Image by Mohamed Hassan from Pixabay
The year of 2019 was a banner year for Bob on Books, both the blog site and the Facebook page. Early in 2019, the blog topped an all-time total of a half million views. At the end of the year, the total was over 650,000 with over 162,000 views from nearly 113,000 viewers. We posted over 180 reviews of books, including a number of science-faith reviews from guest reviewer Paul Bruggink. On the Facebook page, we started the year with around 2,000 people who “liked” the page. By the end of the year, we had topped 5,500.
Numbers are only part of the story. Early on, I wrote on my “about” page:
While I am a person of faith as a follower of Christ, I hope the blog will be a meeting place for anyone who cares about good literature, who loves books and reading, and wants to talk about ideas that matter. We live in an amazingly diverse mosaic of peoples and ideas which can either be the source of endless conflict or the opportunity for rich engagement with one another across our differences in pursuing together goodness, truth, and beauty in our world. My hope is that this blog will contribute to the latter.

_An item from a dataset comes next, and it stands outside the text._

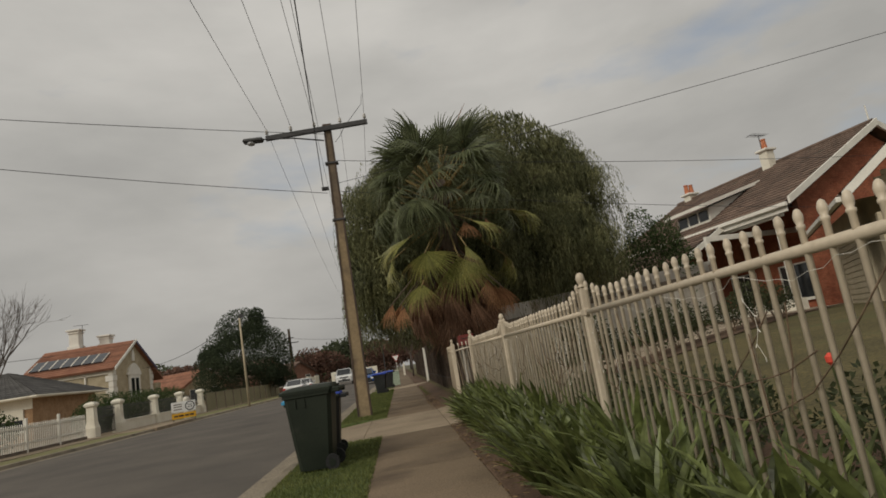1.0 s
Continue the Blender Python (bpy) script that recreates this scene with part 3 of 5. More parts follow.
# ---- the fan palm ----
def frond_mesh(rng, material, segs, radius, droop, spread_deg, petiole, bend, yaw=0.0):
    """Petiole along +y, then a pleated fan, bent down at its hub, whose free tips hang."""
    bm = bmesh.new()
    n = segs
    da = radians(spread_deg) / n
    for k in range(n):
        a = (k + 0.5 - n / 2) * da
        R = radius * (0.78 + 0.22 * math.cos(a * 0.8)) * rng.uniform(0.88, 1.08)
        rows = []
        curl = rng.uniform(0.5, 1.6) * droop
        lean = rng.uniform(-0.08, 0.08)
        for r in (0.03, 0.26, 0.48, 0.74, 1.0):
            w = R * r * da * 0.48 if r < 0.5 else R * 0.48 * da * 0.46 * ((1.04 - r) / 0.56) ** 0.8
            w = max(w, 0.004)
            aa = a + lean * max(0, r - 0.5)
            d = Vector((math.sin(aa), math.cos(aa), 0))
            s = Vector((math.cos(aa), -math.sin(aa), 0))
            z = -curl * R * max(0.0, r - 0.45) ** 2 - 0.12 * abs(a) * r * R
            shrink = 1 - 0.25 * curl * max(0.0, r - 0.5)
            c = d * (R * r * shrink) + Vector((0, 0, z))
            fold = 0.65 * w
            rows.append((bm.verts.new(c - s * w - Vector((0, 0, fold))), bm.verts.new(c + Vector((0, 0, fold))), bm.verts.new(c + s * w - Vector((0, 0, fold)))))
        for p, q in zip(rows, rows[1:]):
            bm.faces.new((p[0], p[1], q[1], q[0]))
            bm.faces.new((p[1], p[2], q[2], q[1]))
    bmesh.ops.transform(bm, matrix=pose(0, petiole, 0, -bend, 0, 0) @ pose(0, 0, 0, 0, 0, yaw), verts=bm.verts)
    return mesh_of("frond", bm, material)


def petiole_mesh(length, material):
    bm = bmesh.new()
    tube(bm, [(0, 0, 0), (0, length * 0.5, 0.04), (0, length + 0.12, 0.0)], [0.032, 0.022, 0.012], 6)
    return mesh_of("petiole", bm, material, True)


prng = np.random.RandomState(11)
palm = empty("fan_palm", pose(2.50, 18.15, 0.05), "tall fan palm with green crown and hanging brown dead fronds", "palm tree")
bm = bmesh.new()
tube(bm, [(0, 0, -0.1), (0.02, 0, 0.6), (0.05, 0.02, 2.5), (0.02, 0, 5.75)], [0.42, 0.34, 0.29, 0.20], 14)
part("trunk", bm, M_bark, palm, smooth=True)
LEN_G, LEN_D = 1.2, 1.15
G_VAR = [frond_mesh(prng, M_frond, 30, 1.08, dr, sp, LEN_G, b) for b, dr, sp in ((8, 0.7, 200), (18, 1.0, 190), (30, 1.3, 175), (42, 1.5, 165), (50, 1.7, 150))]
D_VAR = [frond_mesh(prng, M_frond_d, 26, 1.0, 0.3, 42, LEN_D, b) for b in (18, 24, 30, 36)]
PET_G, PET_D = petiole_mesh(LEN_G, M_petiole), petiole_mesh(LEN_D, M_frond_d)


def frond(me, pet, z, az, el, roll=0.0, scale=1.0, label=""):
    m = Matrix.Translation((0, 0, z)) @ pose(0, 0, 0, 0, 0, az) @ pose(0, 0, 0, el, roll, 0) @ Matrix.Translation((0, 0.18, 0)) @ Matrix.Scale(scale, 4)
    f = part("frond", me, None, palm, label, at=m)
    part("petiole", pet, None, f)


def hung_frond(hub, z, radius, spread, bend, roll, droop, yaw, material, label, segs=36):
    """A frond whose petiole leaves the trunk at height z and ends at the hub (offsets from the trunk's foot)."""
    d = Vector(hub) - Vector((0, 0, z))
    az, el = math.degrees(math.atan2(-d.x, d.y)), math.degrees(math.asin(d.z / d.length))
    L = d.length - 0.18
    me = frond_mesh(prng, material, segs, radius, droop, spread, L, bend, yaw)
    frond(me, petiole_mesh(L, M_petiole if material == M_frond_y else M_bark), z, az, el, roll, 1.0, label)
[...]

I am encouraged that by and large, both on the blog and the Facebook page, we have cultivated a meeting place that is a pretty good approximation of this description. It feels to me that this is a volatile time, especially around matters that have been part of our political debates and that volatility has occasionally flared up, especially over on Facebook–a medium that is most prone to this. A simple post of the text of Greta Thunberg’s United Nations speech (reading material!) brought out some of the most vicious comments I’ve seen.
Most of the time, we’ve just enjoyed discussing the books we are reading and the quirkiness of those of us who are bibliophiles. My awareness of the diversity of genres people are reading has grown, and I’ve picked up some great ideas of mysteries and science fiction to read from others. While I post a number of reviews of Christian works, others have written about different religious and philosophical texts that have been formative for them. At least we haven’t fought about religion, but rather learned from each other. I was most delighted when several on Facebook commented that our page was the main reason they hadn’t closed their accounts.
As for the coming year? I’m in a new job that also involves a blog, social media, and other web media to encourage and equip and network emerging Christian scholars, and much of my creative energies are invested in that project. I’m applying much of what I learned these past years to this job (it might have even helped me get the job!). But here are a few things I want to keep on doing and do better here:
- I love reading and reviewing books, and if there is anything I want to do this year, I want to pay attention to great reviewers, and work at the craft of writing reviews that are both interesting to read, and help you decide whether the book in question is one you want to read.
- I will keep writing about Youngstown. I haven’t run out of things to write about yet and love discovering more about the people and places and institutions of the place where I grew up. Just as our own lives are enriched by our family history, I believe our communal life is enriched by understanding our communal history–what has made us uniquely us!
- I also enjoy learning and writing about everything bookish. I hope I get around to more bookstores this year. I also believe libraries play a critical role in fostering reading among both children and adults and an increasingly important role as a “third place” in our culture. I’ll continue to explore the quirky qualities that make us bibliophiles, and hopefully help us laugh at ourselves, something we all need.
- I was warned recently about writing about religion and politics. I happen to think there is nothing more important than how we answer the “big questions” of life, whether they concern what we believe to be really real, or how we order our relations and priorities in society. I strive to be neither a proselytizer nor a partisan. Whether in religion or in political discussion, I hope we can reclaim a civil public square from the trolls, the gaslighters, the echo chambers, and the partisans. I hope to moderate and write (when I do) toward that end! When we can’t engage civilly and substantively around the big questions and the common good, we surrender our culture to the demagogues and the power-mongers.
That’s it, as far as I can see, although you never know what comes along. Thanks for coming along with me this far. I’m looking forward to some great books in 2020 and I wish for you the same!